Netflix dan Tantangan Perpajakan di Indonesia dan Solusi OECD
Netflix adalah platform streaming film dan series yang berbasis di Amerika Serikat, dengan pendapatan fantastis termasuk dari Indonesia. Meski demikian, hingga 2024, Netflix belum membayar Pajak Penghasilan (PPh) di Indonesia karena belum memiliki kantor cabang. Hal ini bukan hanya terjadi di Indonesia, namun juga menjadi tantangan global di mana perusahaan multinasional seringkali tidak membayar pajak di negara yang menjadi pangsa pasarnya.
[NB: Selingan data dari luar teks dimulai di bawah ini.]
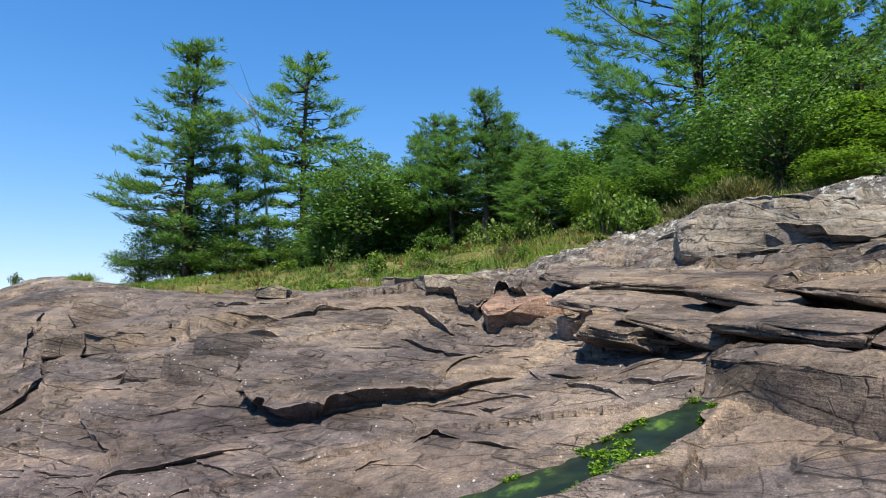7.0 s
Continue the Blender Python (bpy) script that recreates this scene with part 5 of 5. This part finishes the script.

Kriteria Wajib Pajak PPh untuk Perusahaan Multinasional
Untuk wajib membayar PPh di Indonesia, seperti halnya Netflix, sebuah perusahaan harus memenuhi syarat subjektif dan objektif. Salah satunya adalah memiliki kantor cabang atau bentuk usaha tetap (BUT) di Indonesia. Tanpa BUT, perusahaan tidak diwajibkan membayar PPh.
Solusi OECD: Two Pillar Solution
-
Pilar Satu: Negara dapat memungut pajak atas sebagian keuntungan perusahaan multinasional berdasarkan pendapatan di negara tempat produk/jasa digunakan.
-
Pilar Dua: Pajak minimum 15% dikenakan global, dengan mekanisme top-up tax jika tarif pajak di suatu negara di bawah 15%. Hal ini untuk mencegah pengalihan laba ke negara dengan tarif rendah.
Penerapan di Indonesia
Melalui PMK 136 tahun 2024, Indonesia resmi menerapkan Pilar Dua OECD mulai 1 Januari 2025. Tiga skema berlaku: Income Inclusion Rule (IRR), Undertaxed Payment Rule (UTPR), dan Domestic Minimum Top-up Tax (DMTT). Netflix dan perusahaan multinasional lainnya diwajibkan membayar PPh sesuai ketentuan baru ini.